Drop every picture and give the entries back exactly.

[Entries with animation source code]
=====

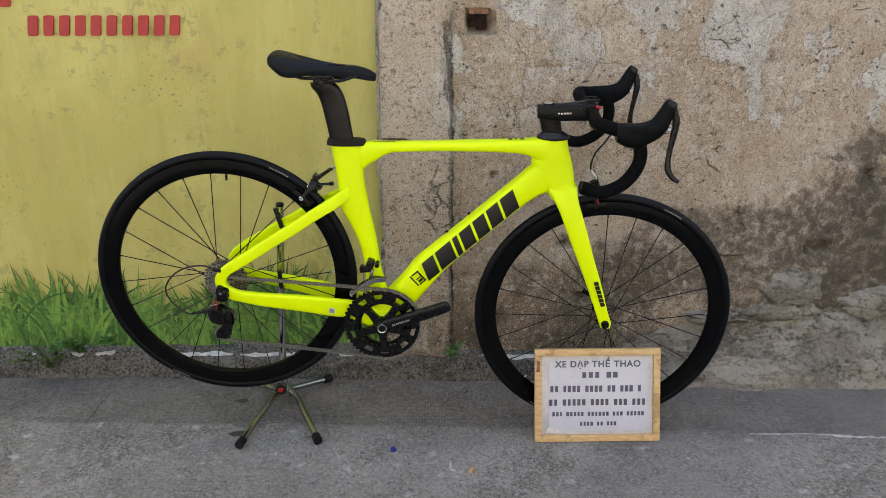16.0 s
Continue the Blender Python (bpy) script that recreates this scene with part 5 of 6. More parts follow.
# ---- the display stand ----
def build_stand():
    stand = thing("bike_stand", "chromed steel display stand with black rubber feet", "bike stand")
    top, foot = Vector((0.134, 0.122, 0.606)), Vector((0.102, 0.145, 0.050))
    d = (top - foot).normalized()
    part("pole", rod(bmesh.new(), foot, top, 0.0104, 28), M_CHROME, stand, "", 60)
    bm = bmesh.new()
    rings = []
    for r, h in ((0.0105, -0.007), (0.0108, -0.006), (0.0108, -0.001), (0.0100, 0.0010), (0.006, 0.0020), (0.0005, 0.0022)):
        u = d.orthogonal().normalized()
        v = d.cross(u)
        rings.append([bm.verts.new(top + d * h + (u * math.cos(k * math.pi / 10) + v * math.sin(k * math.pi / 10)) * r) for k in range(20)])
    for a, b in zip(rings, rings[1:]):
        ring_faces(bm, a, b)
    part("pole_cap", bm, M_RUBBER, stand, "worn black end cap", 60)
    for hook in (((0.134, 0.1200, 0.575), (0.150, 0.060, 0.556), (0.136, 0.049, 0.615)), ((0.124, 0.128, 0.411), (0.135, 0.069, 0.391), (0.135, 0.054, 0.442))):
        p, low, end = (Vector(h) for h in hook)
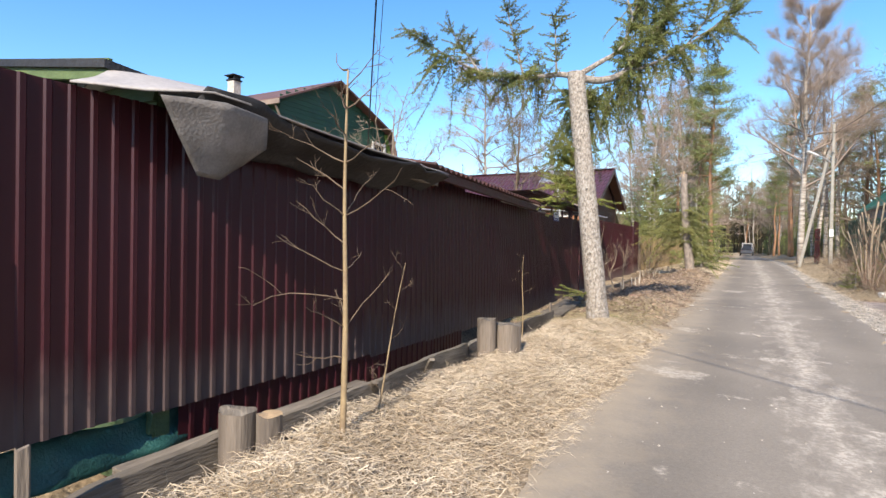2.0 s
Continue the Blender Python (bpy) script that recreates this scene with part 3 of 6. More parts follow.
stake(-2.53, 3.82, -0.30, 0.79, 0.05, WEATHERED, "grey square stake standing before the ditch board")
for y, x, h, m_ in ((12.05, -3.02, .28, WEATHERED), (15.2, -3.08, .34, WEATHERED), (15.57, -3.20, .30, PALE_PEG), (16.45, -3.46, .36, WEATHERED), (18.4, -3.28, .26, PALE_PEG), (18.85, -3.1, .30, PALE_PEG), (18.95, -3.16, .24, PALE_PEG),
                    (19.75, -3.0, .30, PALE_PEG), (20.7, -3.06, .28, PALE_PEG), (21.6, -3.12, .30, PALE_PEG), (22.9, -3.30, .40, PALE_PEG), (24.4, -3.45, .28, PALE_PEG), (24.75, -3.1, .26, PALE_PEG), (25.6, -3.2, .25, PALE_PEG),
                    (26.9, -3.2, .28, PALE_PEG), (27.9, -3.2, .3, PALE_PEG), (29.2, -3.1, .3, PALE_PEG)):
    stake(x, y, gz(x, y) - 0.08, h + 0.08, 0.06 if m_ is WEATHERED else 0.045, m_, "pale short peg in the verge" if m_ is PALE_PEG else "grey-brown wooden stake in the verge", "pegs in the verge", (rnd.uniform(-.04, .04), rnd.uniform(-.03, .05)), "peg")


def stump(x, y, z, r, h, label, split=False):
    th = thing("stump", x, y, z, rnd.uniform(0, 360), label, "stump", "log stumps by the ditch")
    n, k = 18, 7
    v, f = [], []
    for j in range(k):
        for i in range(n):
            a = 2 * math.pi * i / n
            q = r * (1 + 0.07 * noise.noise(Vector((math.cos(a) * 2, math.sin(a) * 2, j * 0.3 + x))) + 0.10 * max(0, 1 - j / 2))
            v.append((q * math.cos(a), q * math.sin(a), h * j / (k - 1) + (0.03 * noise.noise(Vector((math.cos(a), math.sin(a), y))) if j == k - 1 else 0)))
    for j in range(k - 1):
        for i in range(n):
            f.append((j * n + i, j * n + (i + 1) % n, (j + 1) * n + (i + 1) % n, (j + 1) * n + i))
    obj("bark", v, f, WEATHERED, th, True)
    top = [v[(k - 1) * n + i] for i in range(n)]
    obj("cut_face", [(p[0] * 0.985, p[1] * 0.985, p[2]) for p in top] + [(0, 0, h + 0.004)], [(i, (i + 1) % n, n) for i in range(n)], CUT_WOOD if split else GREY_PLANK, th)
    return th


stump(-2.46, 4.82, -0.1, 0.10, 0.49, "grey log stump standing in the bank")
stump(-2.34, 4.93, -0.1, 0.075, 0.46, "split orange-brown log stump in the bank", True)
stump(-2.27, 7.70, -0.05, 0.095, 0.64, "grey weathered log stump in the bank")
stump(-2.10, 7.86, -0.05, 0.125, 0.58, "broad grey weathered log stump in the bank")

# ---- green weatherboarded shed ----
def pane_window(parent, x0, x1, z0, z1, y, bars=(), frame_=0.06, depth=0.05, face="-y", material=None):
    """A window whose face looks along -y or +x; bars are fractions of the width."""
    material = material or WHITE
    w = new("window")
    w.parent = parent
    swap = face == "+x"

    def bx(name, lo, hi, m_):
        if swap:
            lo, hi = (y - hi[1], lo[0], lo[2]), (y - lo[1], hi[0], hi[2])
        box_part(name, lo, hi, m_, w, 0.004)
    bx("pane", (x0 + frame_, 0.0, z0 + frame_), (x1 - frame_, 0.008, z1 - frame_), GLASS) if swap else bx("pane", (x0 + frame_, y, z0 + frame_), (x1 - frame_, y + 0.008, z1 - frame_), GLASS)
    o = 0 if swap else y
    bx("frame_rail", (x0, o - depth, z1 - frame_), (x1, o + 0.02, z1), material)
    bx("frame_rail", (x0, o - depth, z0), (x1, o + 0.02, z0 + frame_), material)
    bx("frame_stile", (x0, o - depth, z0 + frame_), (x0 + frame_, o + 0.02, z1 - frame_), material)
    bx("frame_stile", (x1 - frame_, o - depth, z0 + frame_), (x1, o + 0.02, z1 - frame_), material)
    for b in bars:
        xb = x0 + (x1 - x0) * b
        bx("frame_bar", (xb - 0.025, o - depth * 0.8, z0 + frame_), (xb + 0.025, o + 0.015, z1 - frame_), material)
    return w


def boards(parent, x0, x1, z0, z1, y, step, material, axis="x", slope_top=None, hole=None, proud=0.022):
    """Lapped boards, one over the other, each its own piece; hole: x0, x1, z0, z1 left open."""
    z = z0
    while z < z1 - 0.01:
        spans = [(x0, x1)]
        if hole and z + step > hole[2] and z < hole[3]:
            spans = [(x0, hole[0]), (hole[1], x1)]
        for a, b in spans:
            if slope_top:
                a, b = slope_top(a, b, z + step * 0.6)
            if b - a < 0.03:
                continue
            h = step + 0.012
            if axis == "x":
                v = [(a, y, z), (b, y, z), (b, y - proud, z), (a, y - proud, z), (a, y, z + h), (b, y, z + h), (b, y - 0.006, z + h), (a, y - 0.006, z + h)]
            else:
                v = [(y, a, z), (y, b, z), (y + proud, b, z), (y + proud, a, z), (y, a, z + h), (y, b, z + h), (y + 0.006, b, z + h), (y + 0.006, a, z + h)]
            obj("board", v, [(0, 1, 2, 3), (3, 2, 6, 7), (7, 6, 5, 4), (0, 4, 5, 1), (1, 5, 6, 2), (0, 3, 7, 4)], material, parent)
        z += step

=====

*Task response*
16.0 s
Continue the Blender Python (bpy) script that recreates this scene with part 5 of 6. More parts follow.
# ---- the display stand ----
def build_stand():
    stand = thing("bike_stand", "chromed steel display stand with black rubber feet", "bike stand")
    top, foot = Vector((0.134, 0.122, 0.606)), Vector((0.102, 0.145, 0.050))
    d = (top - foot).normalized()
    part("pole", rod(bmesh.new(), foot, top, 0.0104, 28), M_CHROME, stand, "", 60)
    bm = bmesh.new()
    rings = []
    for r, h in ((0.0105, -0.007), (0.0108, -0.006), (0.0108, -0.001), (0.0100, 0.0010), (0.006, 0.0020), (0.0005, 0.0022)):
        u = d.orthogonal().normalized()
        v = d.cross(u)
        rings.append([bm.verts.new(top + d * h + (u * math.cos(k * math.pi / 10) + v * math.sin(k * math.pi / 10)) * r) for k in range(20)])
    for a, b in zip(rings, rings[1:]):
        ring_faces(bm, a, b)
    part("pole_cap", bm, M_RUBBER, stand, "worn black end cap", 60)
    for hook in (((0.134, 0.1200, 0.575), (0.150, 0.060, 0.556), (0.136, 0.049, 0.615)), ((0.124, 0.128, 0.411), (0.135, 0.069, 0.391), (0.135, 0.054, 0.442))):
        p, low, end = (Vector(h) for h in hook)
2.0 s
Continue the Blender Python (bpy) script that recreates this scene with part 3 of 6. More parts follow.
stake(-2.53, 3.82, -0.30, 0.79, 0.05, WEATHERED, "grey square stake standing before the ditch board")
for y, x, h, m_ in ((12.05, -3.02, .28, WEATHERED), (15.2, -3.08, .34, WEATHERED), (15.57, -3.20, .30, PALE_PEG), (16.45, -3.46, .36, WEATHERED), (18.4, -3.28, .26, PALE_PEG), (18.85, -3.1, .30, PALE_PEG), (18.95, -3.16, .24, PALE_PEG),
                    (19.75, -3.0, .30, PALE_PEG), (20.7, -3.06, .28, PALE_PEG), (21.6, -3.12, .30, PALE_PEG), (22.9, -3.30, .40, PALE_PEG), (24.4, -3.45, .28, PALE_PEG), (24.75, -3.1, .26, PALE_PEG), (25.6, -3.2, .25, PALE_PEG),
                    (26.9, -3.2, .28, PALE_PEG), (27.9, -3.2, .3, PALE_PEG), (29.2, -3.1, .3, PALE_PEG)):
    stake(x, y, gz(x, y) - 0.08, h + 0.08, 0.06 if m_ is WEATHERED else 0.045, m_, "pale short peg in the verge" if m_ is PALE_PEG else "grey-brown wooden stake in the verge", "pegs in the verge", (rnd.uniform(-.04, .04), rnd.uniform(-.03, .05)), "peg")


def stump(x, y, z, r, h, label, split=False):
    th = thing("stump", x, y, z, rnd.uniform(0, 360), label, "stump", "log stumps by the ditch")
    n, k = 18, 7
    v, f = [], []
    for j in range(k):
        for i in range(n):
            a = 2 * math.pi * i / n
            q = r * (1 + 0.07 * noise.noise(Vector((math.cos(a) * 2, math.sin(a) * 2, j * 0.3 + x))) + 0.10 * max(0, 1 - j / 2))
            v.append((q * math.cos(a), q * math.sin(a), h * j / (k - 1) + (0.03 * noise.noise(Vector((math.cos(a), math.sin(a), y))) if j == k - 1 else 0)))
    for j in range(k - 1):
        for i in range(n):
            f.append((j * n + i, j * n + (i + 1) % n, (j + 1) * n + (i + 1) % n, (j + 1) * n + i))
    obj("bark", v, f, WEATHERED, th, True)
    top = [v[(k - 1) * n + i] for i in range(n)]
    obj("cut_face", [(p[0] * 0.985, p[1] * 0.985, p[2]) for p in top] + [(0, 0, h + 0.004)], [(i, (i + 1) % n, n) for i in range(n)], CUT_WOOD if split else GREY_PLANK, th)
    return th


stump(-2.46, 4.82, -0.1, 0.10, 0.49, "grey log stump standing in the bank")
stump(-2.34, 4.93, -0.1, 0.075, 0.46, "split orange-brown log stump in the bank", True)
stump(-2.27, 7.70, -0.05, 0.095, 0.64, "grey weathered log stump in the bank")
stump(-2.10, 7.86, -0.05, 0.125, 0.58, "broad grey weathered log stump in the bank")

# ---- green weatherboarded shed ----
def pane_window(parent, x0, x1, z0, z1, y, bars=(), frame_=0.06, depth=0.05, face="-y", material=None):
    """A window whose face looks along -y or +x; bars are fractions of the width."""
    material = material or WHITE
    w = new("window")
    w.parent = parent
    swap = face == "+x"

    def bx(name, lo, hi, m_):
        if swap:
            lo, hi = (y - hi[1], lo[0], lo[2]), (y - lo[1], hi[0], hi[2])
        box_part(name, lo, hi, m_, w, 0.004)
    bx("pane", (x0 + frame_, 0.0, z0 + frame_), (x1 - frame_, 0.008, z1 - frame_), GLASS) if swap else bx("pane", (x0 + frame_, y, z0 + frame_), (x1 - frame_, y + 0.008, z1 - frame_), GLASS)
    o = 0 if swap else y
    bx("frame_rail", (x0, o - depth, z1 - frame_), (x1, o + 0.02, z1), material)
    bx("frame_rail", (x0, o - depth, z0), (x1, o + 0.02, z0 + frame_), material)
    bx("frame_stile", (x0, o - depth, z0 + frame_), (x0 + frame_, o + 0.02, z1 - frame_), material)
    bx("frame_stile", (x1 - frame_, o - depth, z0 + frame_), (x1, o + 0.02, z1 - frame_), material)
    for b in bars:
        xb = x0 + (x1 - x0) * b
        bx("frame_bar", (xb - 0.025, o - depth * 0.8, z0 + frame_), (xb + 0.025, o + 0.015, z1 - frame_), material)
    return w


def boards(parent, x0, x1, z0, z1, y, step, material, axis="x", slope_top=None, hole=None, proud=0.022):
    """Lapped boards, one over the other, each its own piece; hole: x0, x1, z0, z1 left open."""
    z = z0
    while z < z1 - 0.01:
        spans = [(x0, x1)]
        if hole and z + step > hole[2] and z < hole[3]:
            spans = [(x0, hole[0]), (hole[1], x1)]
        for a, b in spans:
            if slope_top:
                a, b = slope_top(a, b, z + step * 0.6)
            if b - a < 0.03:
                continue
            h = step + 0.012
            if axis == "x":
                v = [(a, y, z), (b, y, z), (b, y - proud, z), (a, y - proud, z), (a, y, z + h), (b, y, z + h), (b, y - 0.006, z + h), (a, y - 0.006, z + h)]
            else:
                v = [(y, a, z), (y, b, z), (y + proud, b, z), (y + proud, a, z), (y, a, z + h), (y, b, z + h), (y + 0.006, b, z + h), (y + 0.006, a, z + h)]
            obj("board", v, [(0, 1, 2, 3), (3, 2, 6, 7), (7, 6, 5, 4), (0, 4, 5, 1), (1, 5, 6, 2), (0, 3, 7, 4)], material, parent)
        z += step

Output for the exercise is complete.